▶ [Exercise instructions]:
Reproduce exactly the lines of the material beneath, from the line that contains "# ---- helpers" to the line that contains "pose from metres", both included, and no other lines.

▶ [Source data]:
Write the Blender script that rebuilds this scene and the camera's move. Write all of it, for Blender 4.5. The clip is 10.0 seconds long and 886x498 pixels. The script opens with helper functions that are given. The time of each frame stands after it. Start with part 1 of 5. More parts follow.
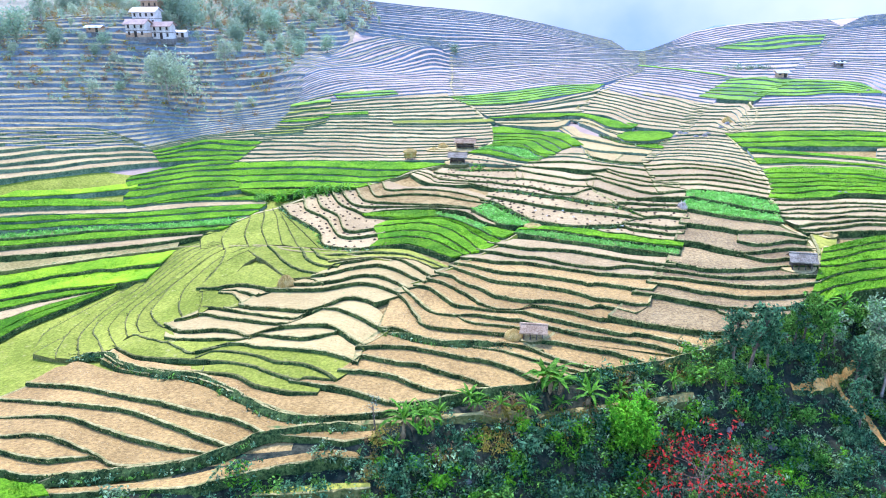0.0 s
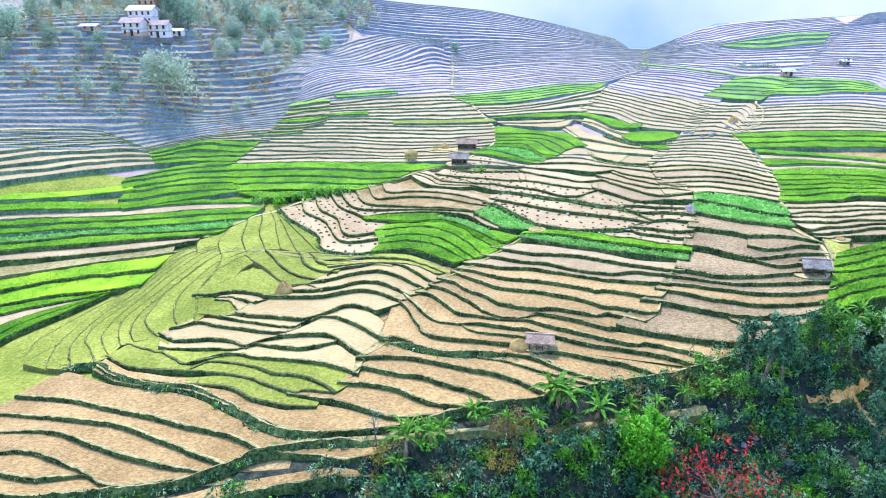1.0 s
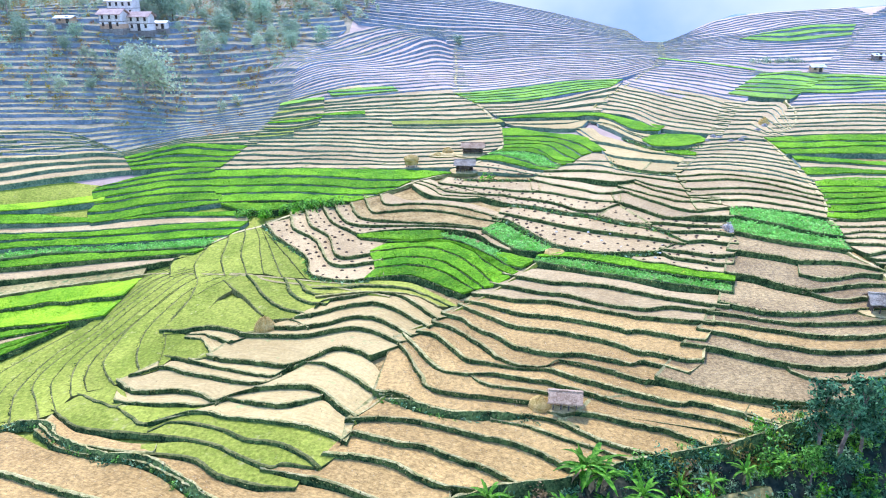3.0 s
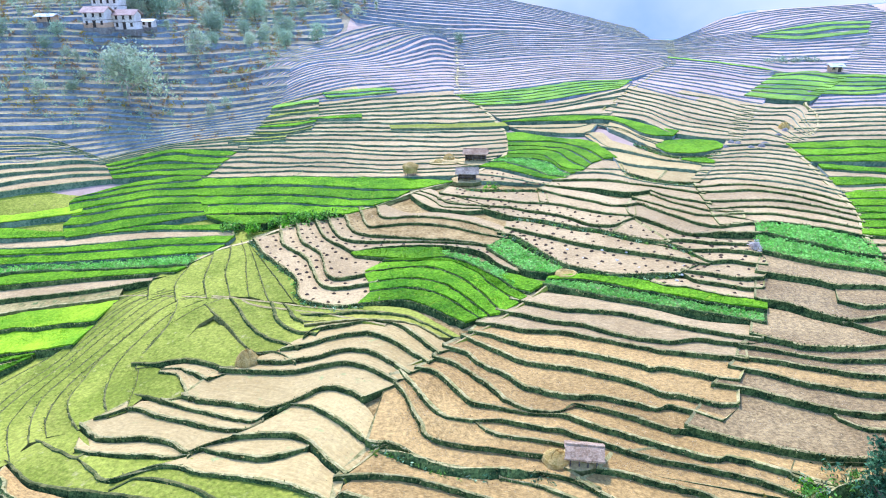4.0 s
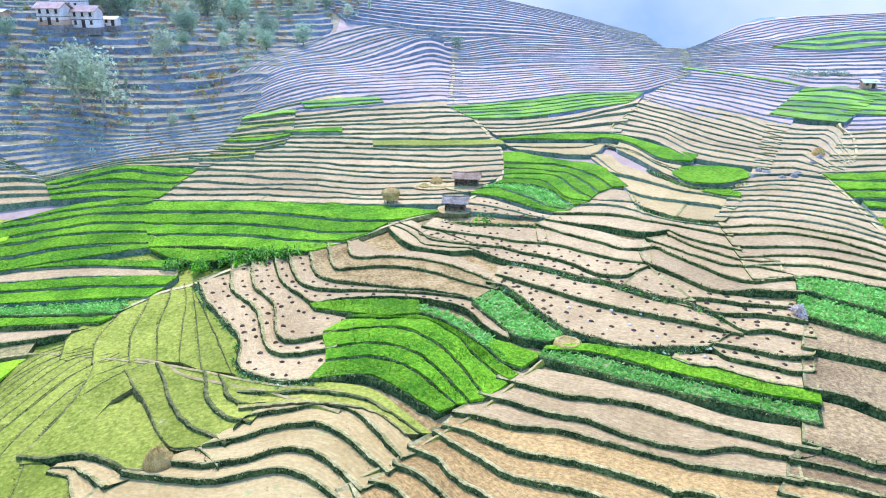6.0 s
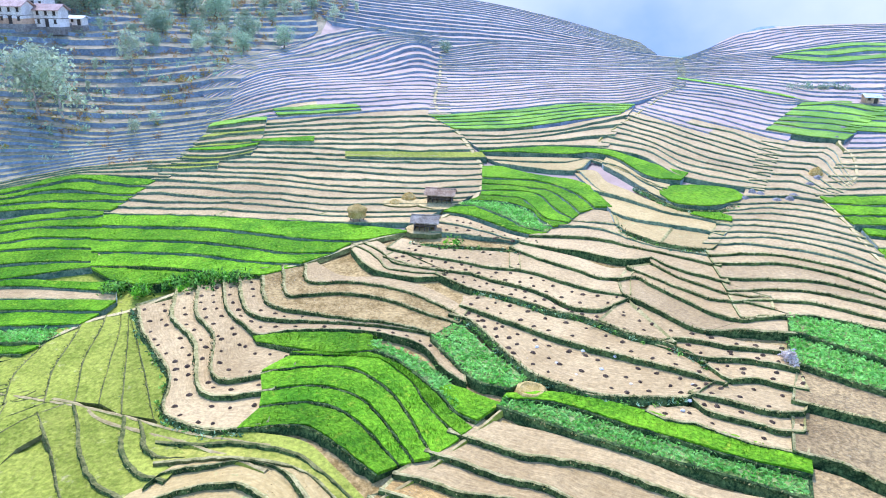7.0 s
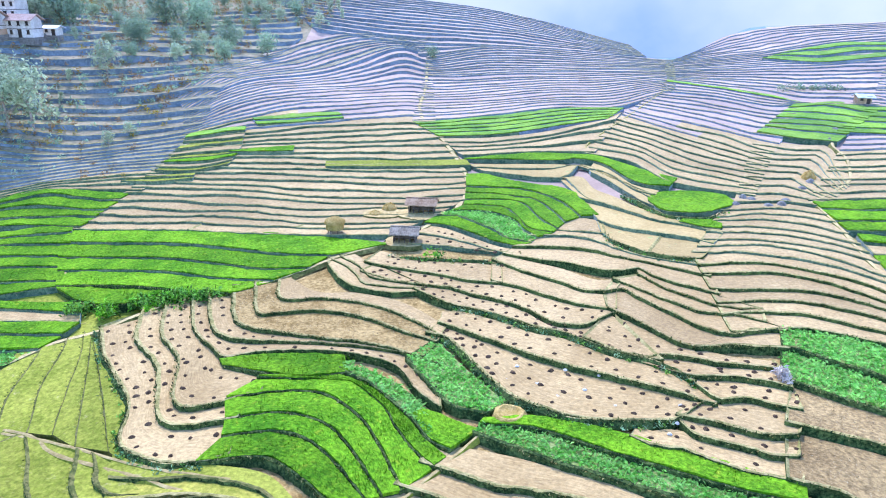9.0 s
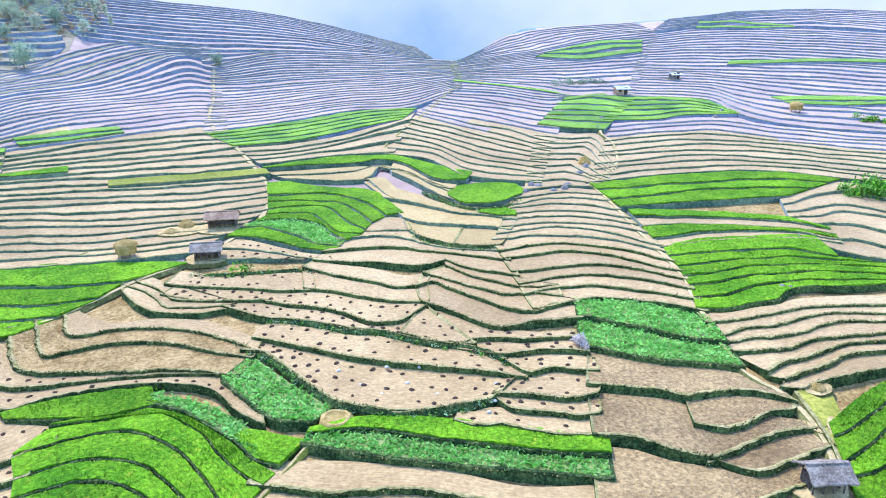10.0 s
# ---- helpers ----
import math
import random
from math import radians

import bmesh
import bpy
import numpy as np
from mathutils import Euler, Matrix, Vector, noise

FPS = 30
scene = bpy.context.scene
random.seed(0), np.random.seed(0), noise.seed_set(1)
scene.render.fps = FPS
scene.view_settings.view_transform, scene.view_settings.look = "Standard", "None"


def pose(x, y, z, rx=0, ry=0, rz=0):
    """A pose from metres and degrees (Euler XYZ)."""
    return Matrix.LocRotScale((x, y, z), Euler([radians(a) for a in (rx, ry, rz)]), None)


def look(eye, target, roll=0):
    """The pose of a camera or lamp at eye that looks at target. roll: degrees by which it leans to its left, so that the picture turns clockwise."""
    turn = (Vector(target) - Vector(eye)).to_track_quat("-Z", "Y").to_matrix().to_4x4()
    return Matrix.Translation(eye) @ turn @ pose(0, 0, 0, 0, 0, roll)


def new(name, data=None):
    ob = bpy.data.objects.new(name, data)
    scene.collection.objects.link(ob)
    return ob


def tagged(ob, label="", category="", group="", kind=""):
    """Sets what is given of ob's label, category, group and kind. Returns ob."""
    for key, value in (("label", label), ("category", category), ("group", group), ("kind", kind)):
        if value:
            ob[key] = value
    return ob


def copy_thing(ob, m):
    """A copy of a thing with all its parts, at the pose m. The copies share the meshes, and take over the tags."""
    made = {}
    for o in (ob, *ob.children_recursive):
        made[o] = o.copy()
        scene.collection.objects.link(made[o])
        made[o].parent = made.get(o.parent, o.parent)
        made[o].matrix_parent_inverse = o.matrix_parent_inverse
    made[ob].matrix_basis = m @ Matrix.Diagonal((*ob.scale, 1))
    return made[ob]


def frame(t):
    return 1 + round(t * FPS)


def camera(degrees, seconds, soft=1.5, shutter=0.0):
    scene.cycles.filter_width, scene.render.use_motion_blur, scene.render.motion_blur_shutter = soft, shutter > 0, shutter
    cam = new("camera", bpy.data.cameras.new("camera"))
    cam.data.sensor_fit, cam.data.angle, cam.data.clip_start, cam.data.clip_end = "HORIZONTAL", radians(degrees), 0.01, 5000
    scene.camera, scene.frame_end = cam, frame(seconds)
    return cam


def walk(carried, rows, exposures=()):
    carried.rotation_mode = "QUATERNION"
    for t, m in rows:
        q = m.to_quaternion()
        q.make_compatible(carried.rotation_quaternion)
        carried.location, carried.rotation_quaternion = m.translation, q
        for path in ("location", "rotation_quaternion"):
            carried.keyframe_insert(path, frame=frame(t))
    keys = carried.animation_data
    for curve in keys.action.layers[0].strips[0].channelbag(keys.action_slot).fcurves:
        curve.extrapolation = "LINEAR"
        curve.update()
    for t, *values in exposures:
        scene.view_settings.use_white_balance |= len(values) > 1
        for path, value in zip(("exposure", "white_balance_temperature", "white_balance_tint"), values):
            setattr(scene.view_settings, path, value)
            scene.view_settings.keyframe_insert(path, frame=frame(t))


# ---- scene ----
...
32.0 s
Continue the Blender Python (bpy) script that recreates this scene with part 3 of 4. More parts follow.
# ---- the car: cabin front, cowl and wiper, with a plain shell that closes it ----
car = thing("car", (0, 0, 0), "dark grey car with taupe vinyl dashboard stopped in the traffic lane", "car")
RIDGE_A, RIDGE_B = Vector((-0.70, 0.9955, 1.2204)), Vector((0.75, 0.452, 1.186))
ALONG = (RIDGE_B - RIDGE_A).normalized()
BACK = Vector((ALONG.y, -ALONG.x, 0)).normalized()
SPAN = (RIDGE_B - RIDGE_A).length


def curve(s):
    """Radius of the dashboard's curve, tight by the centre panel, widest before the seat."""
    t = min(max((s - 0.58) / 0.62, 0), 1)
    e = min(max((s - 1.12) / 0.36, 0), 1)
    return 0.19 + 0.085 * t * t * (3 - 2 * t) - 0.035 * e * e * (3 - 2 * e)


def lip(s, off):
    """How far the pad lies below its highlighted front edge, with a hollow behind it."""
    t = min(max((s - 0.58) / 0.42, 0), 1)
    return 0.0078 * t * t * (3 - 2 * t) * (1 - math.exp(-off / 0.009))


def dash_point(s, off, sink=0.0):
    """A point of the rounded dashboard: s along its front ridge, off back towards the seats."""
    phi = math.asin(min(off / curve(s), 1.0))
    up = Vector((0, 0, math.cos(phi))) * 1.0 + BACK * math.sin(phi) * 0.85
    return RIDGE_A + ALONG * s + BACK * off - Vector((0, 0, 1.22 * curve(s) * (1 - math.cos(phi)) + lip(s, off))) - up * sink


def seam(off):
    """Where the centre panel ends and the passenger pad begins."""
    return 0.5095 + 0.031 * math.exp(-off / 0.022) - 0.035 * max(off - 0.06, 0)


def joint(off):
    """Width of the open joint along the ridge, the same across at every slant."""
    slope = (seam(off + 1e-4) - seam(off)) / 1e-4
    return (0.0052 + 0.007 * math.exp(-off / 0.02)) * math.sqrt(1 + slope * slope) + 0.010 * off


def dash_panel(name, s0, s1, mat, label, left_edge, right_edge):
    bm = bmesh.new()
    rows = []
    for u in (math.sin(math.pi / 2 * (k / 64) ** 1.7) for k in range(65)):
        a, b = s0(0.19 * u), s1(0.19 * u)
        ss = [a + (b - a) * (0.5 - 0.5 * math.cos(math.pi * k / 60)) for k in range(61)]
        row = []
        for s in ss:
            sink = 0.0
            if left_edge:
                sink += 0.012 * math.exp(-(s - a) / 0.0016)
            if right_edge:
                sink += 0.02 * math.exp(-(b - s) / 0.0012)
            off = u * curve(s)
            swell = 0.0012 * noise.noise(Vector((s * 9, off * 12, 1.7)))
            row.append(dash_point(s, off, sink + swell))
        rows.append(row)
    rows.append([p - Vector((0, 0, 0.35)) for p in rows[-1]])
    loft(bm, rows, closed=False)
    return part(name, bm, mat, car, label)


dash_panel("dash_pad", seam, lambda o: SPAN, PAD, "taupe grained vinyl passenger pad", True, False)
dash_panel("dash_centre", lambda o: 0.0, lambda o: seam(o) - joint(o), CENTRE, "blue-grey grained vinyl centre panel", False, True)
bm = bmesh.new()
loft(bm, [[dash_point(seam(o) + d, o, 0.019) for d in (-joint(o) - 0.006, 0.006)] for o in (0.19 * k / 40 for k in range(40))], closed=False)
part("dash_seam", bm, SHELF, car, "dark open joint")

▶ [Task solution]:
# ---- helpers ----
import math
import random
from math import radians

import bmesh
import bpy
import numpy as np
from mathutils import Euler, Matrix, Vector, noise

FPS = 30
scene = bpy.context.scene
random.seed(0), np.random.seed(0), noise.seed_set(1)
scene.render.fps = FPS
scene.view_settings.view_transform, scene.view_settings.look = "Standard", "None"


def pose(x, y, z, rx=0, ry=0, rz=0):
    """A pose from metres and degrees (Euler XYZ)."""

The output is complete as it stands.